Your goal:
Leave out any picture and return the remaining listing below exactly as given.

Recorded information:
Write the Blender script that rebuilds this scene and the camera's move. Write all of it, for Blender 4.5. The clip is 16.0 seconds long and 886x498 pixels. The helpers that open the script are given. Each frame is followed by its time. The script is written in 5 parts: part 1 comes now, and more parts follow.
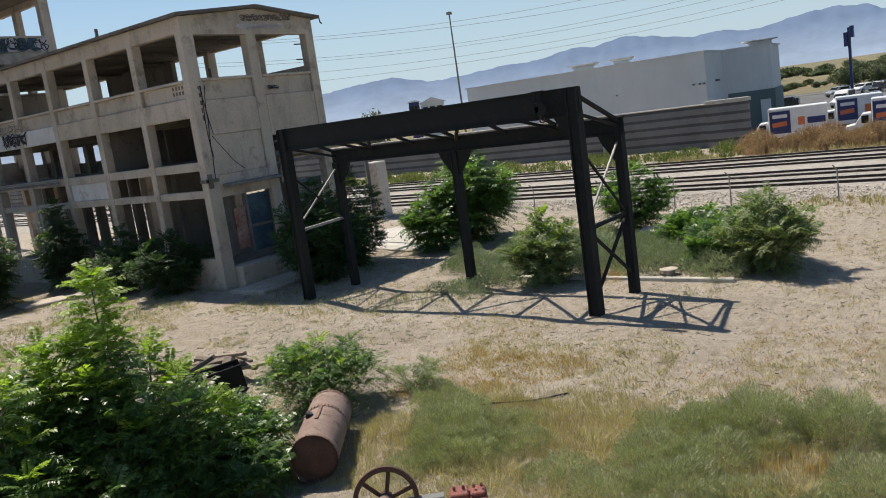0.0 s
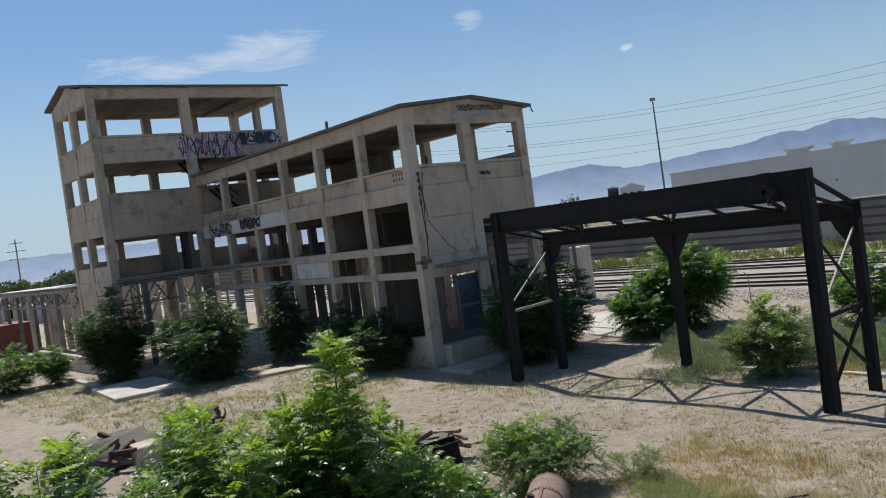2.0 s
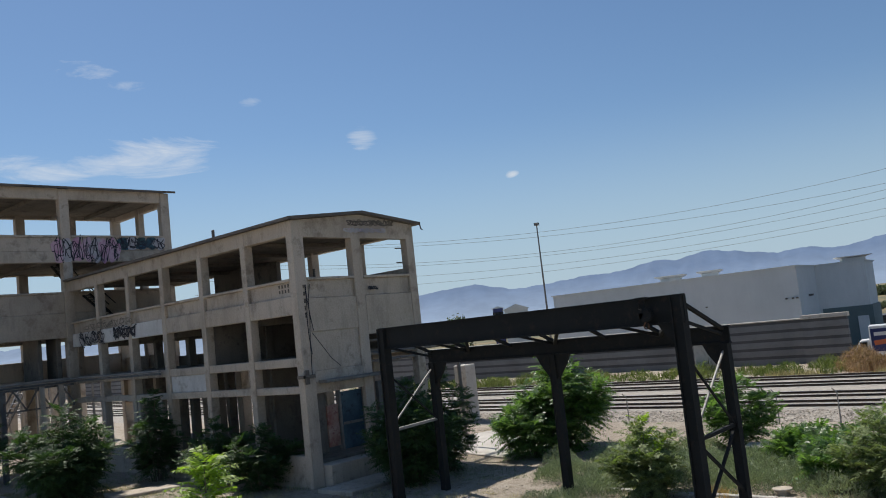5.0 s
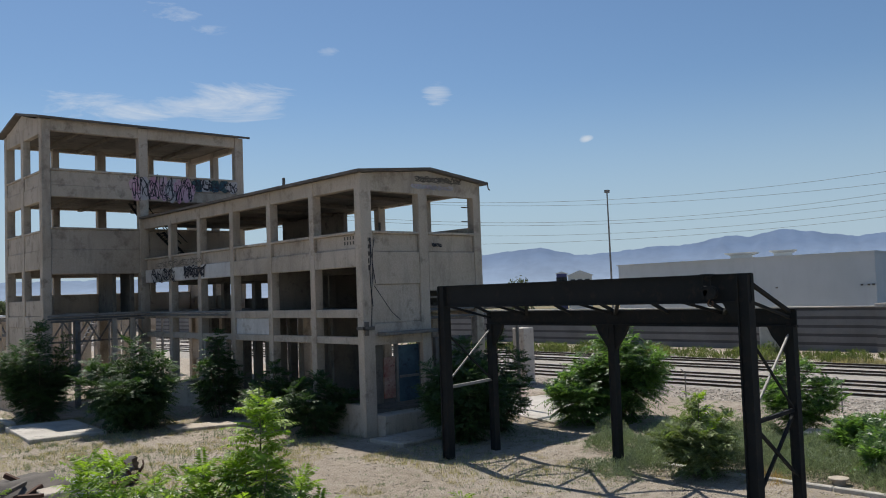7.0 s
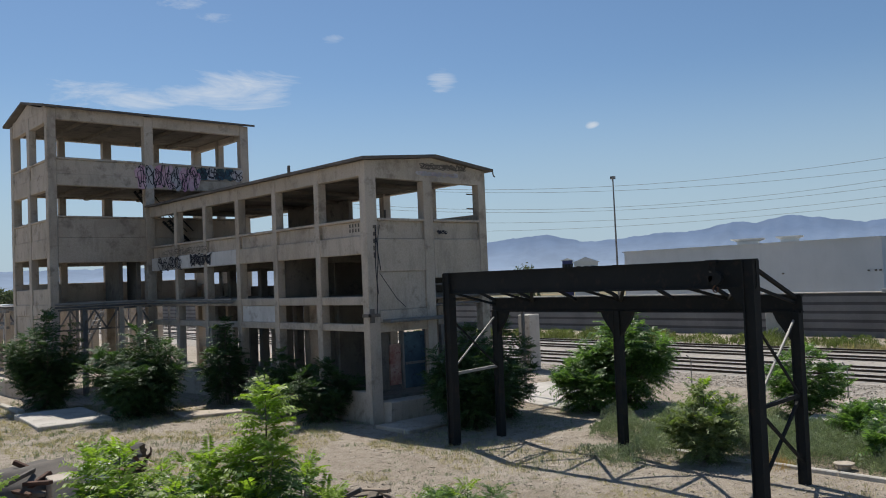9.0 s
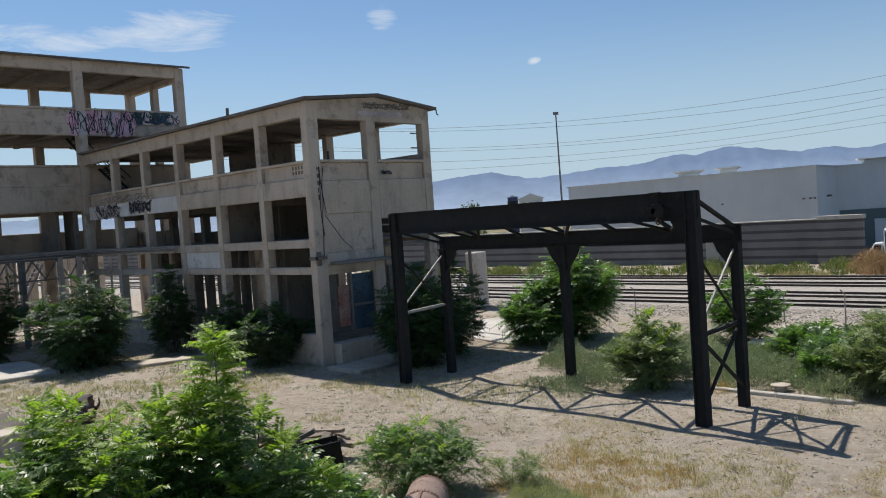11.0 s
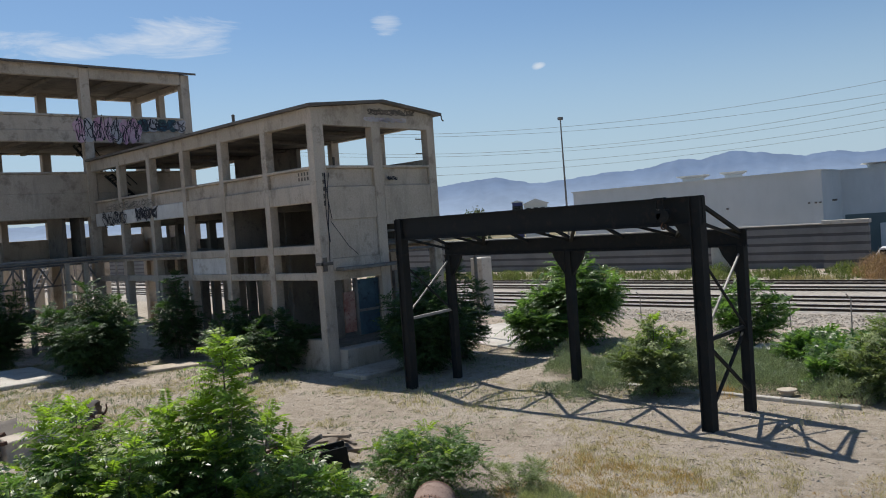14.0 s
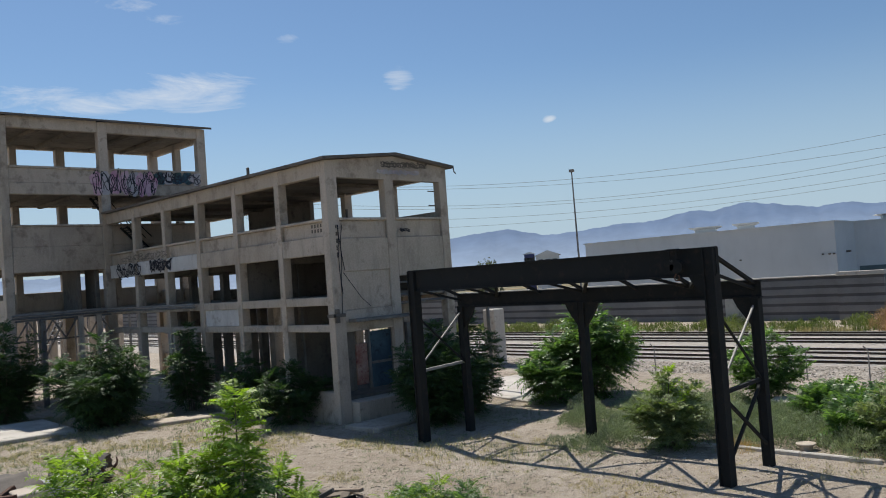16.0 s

Result of this exercise:
Write the Blender script that rebuilds this scene and the camera's move. Write all of it, for Blender 4.5. The clip is 16.0 seconds long and 886x498 pixels. The helpers that open the script are given. Each frame is followed by its time. The script is written in 5 parts: part 1 comes now, and more parts follow.
0.0 s
2.0 s
5.0 s
7.0 s
9.0 s
11.0 s
14.0 s
16.0 s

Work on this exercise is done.